Speaking of Richters, here's what they have to say about opium poppies:
Because opium poppy seeds are used in baked goods and other foods, they are legal to possess and use in most countries. But growing the plants, even if only for seeds or as an ornamental flower, may not be strictly legal in many of those same countries. Still, a long history of cultivation in flower gardens suggests that authorities choose to overlook the plants as long as they are not grown for opium. If you have any concerns about the legal status of growing these poppies in your garden, please seek legal advice before planting.
There are lots of things Richters says it can't legally ship to the US. Some are just invasive pests (e.g. kudzu), but others are banned as psychotropic drugs of one kind or another. Whether this is just Richters being cagey, or an actual US government ban, I don't know. But it's simply not true that there's no legal cloud over other psychotropic plants. Peyote? Coca? "Magic mushrooms"? Ma huang?
And I don't get the significance of your "without processing" disclaimer. It is supposed to matter that all you need to do with MJ is set it on fire, as opposed to those tedious fermentation processes you have to use with hops and grapes, or whatever the hell is involved in making cocaine and heroin? What possible moral difference can that make?
Another passes along the above video and writes:
Botany of Desire has a fascinating segment on cannabis. Starting at 12:30 they explain how cannabis has evolved. "The key to that transformation was stripping away the rule of nature and replacing it with our own."
Regarding your statement that "we do not ban poppies in America, even though some could be processed for opium" - actually, poppies are illegal in the US, though it's weirdly and subjectively enforced. Michael Pollan wrote a great article about it.

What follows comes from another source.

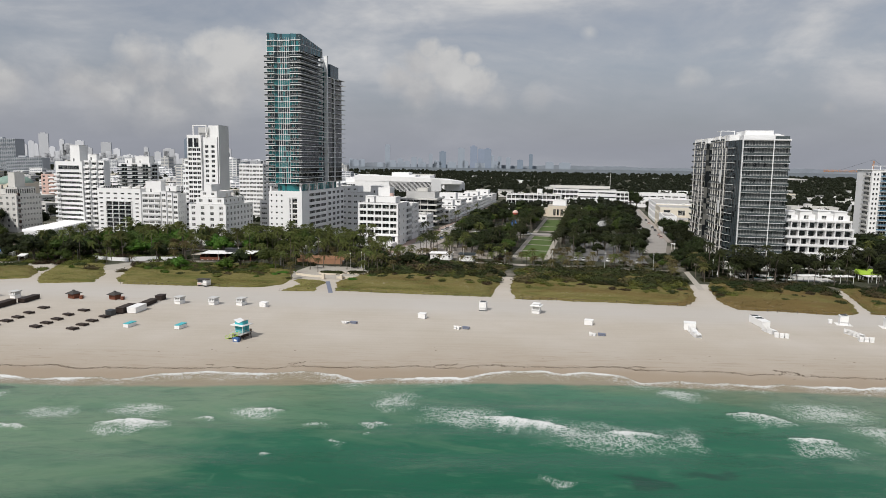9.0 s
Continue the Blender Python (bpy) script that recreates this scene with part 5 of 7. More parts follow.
def build_dunes():
    rnd = random.Random(8)
    for poly in DUNES:
        poly = list(poly)
        xs, ys = [p[0] for p in poly], [p[1] for p in poly]
        step = 1.0
        nx, ny = int((max(xs) - min(xs)) / step) + 2, int((max(ys) - min(ys)) / step) + 2
        mb, index = MB(), {}

        def vert(i, j):
            if (i, j) not in index:
                x, y = min(xs) + i * step, min(ys) + j * step
                index[i, j] = len(mb.v)
                mb.v.append((x, y, dune_height(poly, x, y) if inside(poly, x, y) else ground_z(x, y) - 0.15))
            return index[i, j]

        for i in range(nx):
            for j in range(ny):
                if any(inside(poly, min(xs) + (i + a) * step, min(ys) + (j + c) * step) for a in (0, 1) for c in (0, 1)):
                    mb.f.append((vert(i, j), vert(i + 1, j), vert(i + 1, j + 1), vert(i, j + 1)))
                    mb.m.append(0)
        solo("dune", mb, M["dune"], "low sandy dune overgrown with yellow-green grass", "dune", group="dunes", kind="structure", smooth=True)
        tufts = MB()
        area = (max(xs) - min(xs)) * (max(ys) - min(ys))
        for _ in range(int(area * 2.1)):
            x, y = rnd.uniform(min(xs), max(xs)), rnd.uniform(min(ys), max(ys))
            if not inside(poly, x, y) or y - dune_foot(x) > 60 or abs(x) > 260:
                continue
            thick = noise.noise(Vector((x * 0.07, y * 0.11, 3))) + 0.45
            if rnd.random() > thick + 0.5:
                continue
            z = dune_height(poly, x, y) - 0.05
            h = rnd.uniform(0.06, 0.15) * (1.0 + 0.5 * thick)
            for _ in range(3):
                a = rnd.uniform(0, math.pi * 2)
                w, l = rnd.uniform(0.12, 0.3), rnd.uniform(0.3, 0.8)
                cx, cy = math.cos(a), math.sin(a)
                tufts.face([(x - cx * w, y - cy * w, z), (x + cx * w, y + cy * w, z), (x - cy * l + cx * 0.1, y + cx * l + cy * 0.1, z + h)])
        solo("dune_grass", tufts, M["grass"], "tufts of yellow-green dune grass", "grass", kind="stuff")


build_dunes()

# ---- trees ----


def palm_meshes(seed, height, fronds, reach, leaf):
    rnd = random.Random(seed)
    lean = rnd.uniform(-0.6, 0.6), rnd.uniform(-0.6, 0.6)
    pts = [(lean[0] * (t / 6) ** 2, lean[1] * (t / 6) ** 2, height * t / 6) for t in range(7)]
    trunk = MB().tube(pts, [0.26, 0.19, 0.16, 0.15, 0.14, 0.14, 0.16], 7)
    crown = MB()
    tx, ty, tz = pts[-1]
    for i in range(fronds):
        a = 2 * math.pi * (i * 0.618) + rnd.uniform(-0.2, 0.2)
        rise = 1.25 - 1.9 * i / fronds + rnd.uniform(-0.15, 0.15)
        l = reach * rnd.uniform(0.85, 1.1)
        ca, sa = math.cos(a), math.sin(a)
        line = []
        for k in range(7):
            u = k / 6
            out, z = l * (u * math.cos(rise) * 0.95 + 0.12 * u * u), l * (u * math.sin(rise) - (0.42 + 0.28 * max(0, rise)) * u * u)
            line.append((tx + ca * out, ty + sa * out, tz + z))
        for k in range(6):
            (ax, ay, az), (bx, by, bz) = line[k], line[k + 1]
            w = reach * (0.09, 0.19, 0.25, 0.24, 0.19, 0.11)[k]
            crown.face([(ax, ay, az + 0.02), (bx, by, bz + 0.02), (bx - ca * 0.05, by - sa * 0.05, bz - 0.06), (ax, ay, az - 0.08)])
            for side in (-1, 1):
                nx, ny = -sa * side, ca * side
                for s0, s1 in ((0.0, 0.46), (0.5, 0.96)):
                    p = [ax + (bx - ax) * s0, ay + (by - ay) * s0, az + (bz - az) * s0]
                    q = [ax + (bx - ax) * s1, ay + (by - ay) * s1, az + (bz - az) * s1]
                    f = rnd.uniform(0.85, 1.15) * w
                    tip = (q[0] + nx * f + ca * 0.3, q[1] + ny * f + sa * 0.3, q[2] - f * rnd.uniform(0.35, 0.7))
                    crown.face([p, q, tip])
    return trunk.mesh("trunk", M["bark"]), crown.mesh("crown", M[leaf])


def tree_meshes(seed, height, spread, leaf, leaves=620):
    rnd = random.Random(seed)
    trunk = MB()
    fork = height * 0.32
    trunk.tube([(0, 0, -0.2), (0.1, 0.05, fork * 0.6), (0.15, -0.1, fork)], [0.42, 0.32, 0.28], 7)
    lobes = []
    for i in range(7):
        a, r = 2 * math.pi * i / 6 + rnd.uniform(-0.4, 0.4), spread * (0.0 if i == 6 else rnd.uniform(0.38, 0.66))
        c = (r * math.cos(a), r * math.sin(a), height * (0.82 if i == 6 else rnd.uniform(0.52, 0.76)))
        lobes.append((c, spread * rnd.uniform(0.34, 0.5), height * rnd.uniform(0.15, 0.24)))
        trunk.tube([(0.15, -0.1, fork * 0.9), (c[0] * 0.5, c[1] * 0.5, fork + (c[2] - fork) * 0.6), c], [0.2, 0.13, 0.05], 5)
    crown = MB()
    for (cx, cy, cz), r, h in lobes:
        for _ in range(leaves // len(lobes)):
            u, v = rnd.uniform(-0.75, 1), rnd.uniform(0, 2 * math.pi)
            s = math.sqrt(max(0, 1 - u * u)) * rnd.uniform(0.72, 1.1)
            p = Vector((cx + r * s * math.cos(v), cy + r * s * math.sin(v), cz + h * u * rnd.uniform(0.8, 1.12)))
            n = Vector((s * math.cos(v) + rnd.uniform(-0.6, 0.6), s * math.sin(v) + rnd.uniform(-0.6, 0.6), u + rnd.uniform(-0.3, 0.8))).normalized()
            t = n.orthogonal().normalized() * rnd.uniform(0.28, 0.6)
            w = n.cross(t) * rnd.uniform(0.6, 1.0)
            crown.face([p - t, p - w * 0.6 + t * 0.2, p + t + n * 0.1, p + w * 0.7])
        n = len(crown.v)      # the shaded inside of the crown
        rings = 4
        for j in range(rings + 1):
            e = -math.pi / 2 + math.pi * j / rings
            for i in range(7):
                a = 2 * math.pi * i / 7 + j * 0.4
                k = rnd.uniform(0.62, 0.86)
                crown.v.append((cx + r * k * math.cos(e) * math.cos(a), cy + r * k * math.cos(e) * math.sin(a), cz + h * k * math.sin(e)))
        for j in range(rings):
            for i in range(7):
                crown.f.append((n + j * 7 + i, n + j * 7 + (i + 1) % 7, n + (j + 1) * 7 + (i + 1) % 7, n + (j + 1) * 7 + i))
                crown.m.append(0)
    return trunk.mesh("trunk", M["bark"]), crown.mesh("crown", M[leaf])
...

We do not ban poppies generally, but we do ban opium poppies. In 19th century America, opium poppy was a popular ornamental, and came in different colors. It grows taller than other species of poppy, and gives a brilliant display of flowers. Then growing it in your flower garden was banned.
As for poisonous mushrooms, many of them require tree partners to grow, and the cultivation techniques have not been worked out. For example, try intentionally growing amanita phalloides, aka "the destroying angel" (severe liver damage in every bite! Delicious too.) If you should succeed, you should try to get a masters thesis in botany out of it. People have repeatedly tried and failed to grow morels, which are edible, delicious, and highly sought after by gourmets. (I found some once in the woods and had them fried in butter. Niiice.)

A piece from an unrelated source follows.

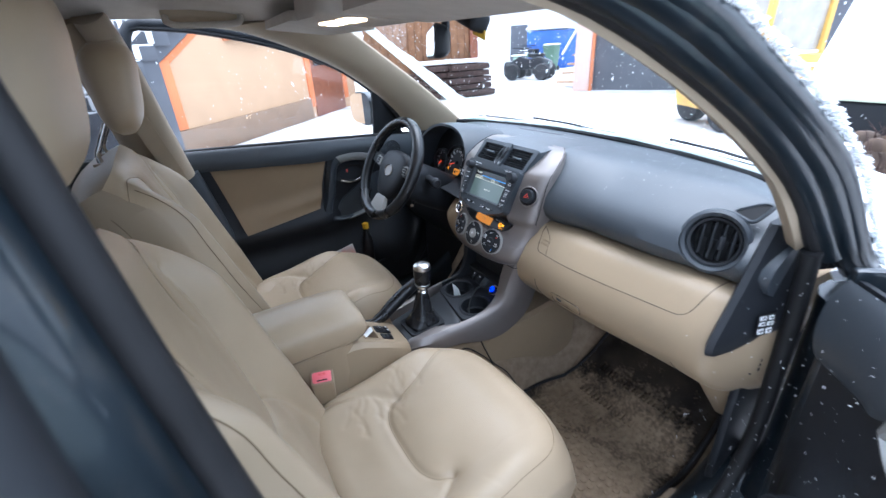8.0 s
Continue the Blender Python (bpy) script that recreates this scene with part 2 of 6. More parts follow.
def part(name, bm, material, parent, label="", angle=38):
    """One mesh, given in world places, under a thing or a part."""
    me = finish(bm, angle) if isinstance(bm, bmesh.types.BMesh) else bm
    top = parent.parent or parent
    me.transform(Matrix.Translation(-top.location))
    me.materials.append(material)
    ob = new(name, me)
    ob.parent = parent
    return tagged(ob, label)


def single(name, bm, material, label, category, group="", kind="", angle=38):
    """A thing that is one mesh, with its origin at its base."""
    me = finish(bm, angle) if isinstance(bm, bmesh.types.BMesh) else bm
    me.materials.append(material)
    co = np.empty(len(me.vertices) * 3)
    me.vertices.foreach_get("co", co)
    co = co.reshape(-1, 3)
    base = Vector(((co[:, 0].min() + co[:, 0].max()) / 2, (co[:, 1].min() + co[:, 1].max()) / 2, co[:, 2].min()))
    me.transform(Matrix.Translation(-base))
    ob = new(name, me)
    ob.location = base
    return tagged(ob, label, category, group, kind)


def plane(o, x=(1, 0, 0), u=(0, 0, 1)):
    """A matrix whose x and y axes lie in a plane at o; its z points out of it."""
    x, u = Vector(x).normalized(), Vector(u).normalized()
    n = x.cross(u).normalized()
    u = n.cross(x)
    return Matrix.Translation(o) @ Matrix((x, u, n)).transposed().to_4x4()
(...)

Problem? In nature, they grow symbiotically in the company of trees. So, intentional cultivation of many species of poisonous mushrooms, or many non-poisonous species such as morels and truffles, is not the potential problem you make it out to be. The mushrooms we do know how to cultivate came to be cultivated because people took the effort to figure it out due to market demands, and without fail, they are not the kind of mushrooms which form symbiotic relationships with plants.
You wrote, “We do not ban poison ivy, or inflict legal penalties for those who have it in their yards.” That is not entirely true. In Minnesota, for example, “noxious weeds” are banned by statute. Poison ivy and hemp are among the 11 designated plants (PDF). Landowners technically have a legal responsibility to eradicate. Of course, in reality, no one is ever punished for failing to spray poison ivy.
I understand that current marijuana crops are highly horticulturalized products. But my point remains: it can still exist as a simple weed. I stand corrected, however, on the banning of various plants, and vastly more informed on this whole topic because of Dish readers's knowledge and expertise. Thanks.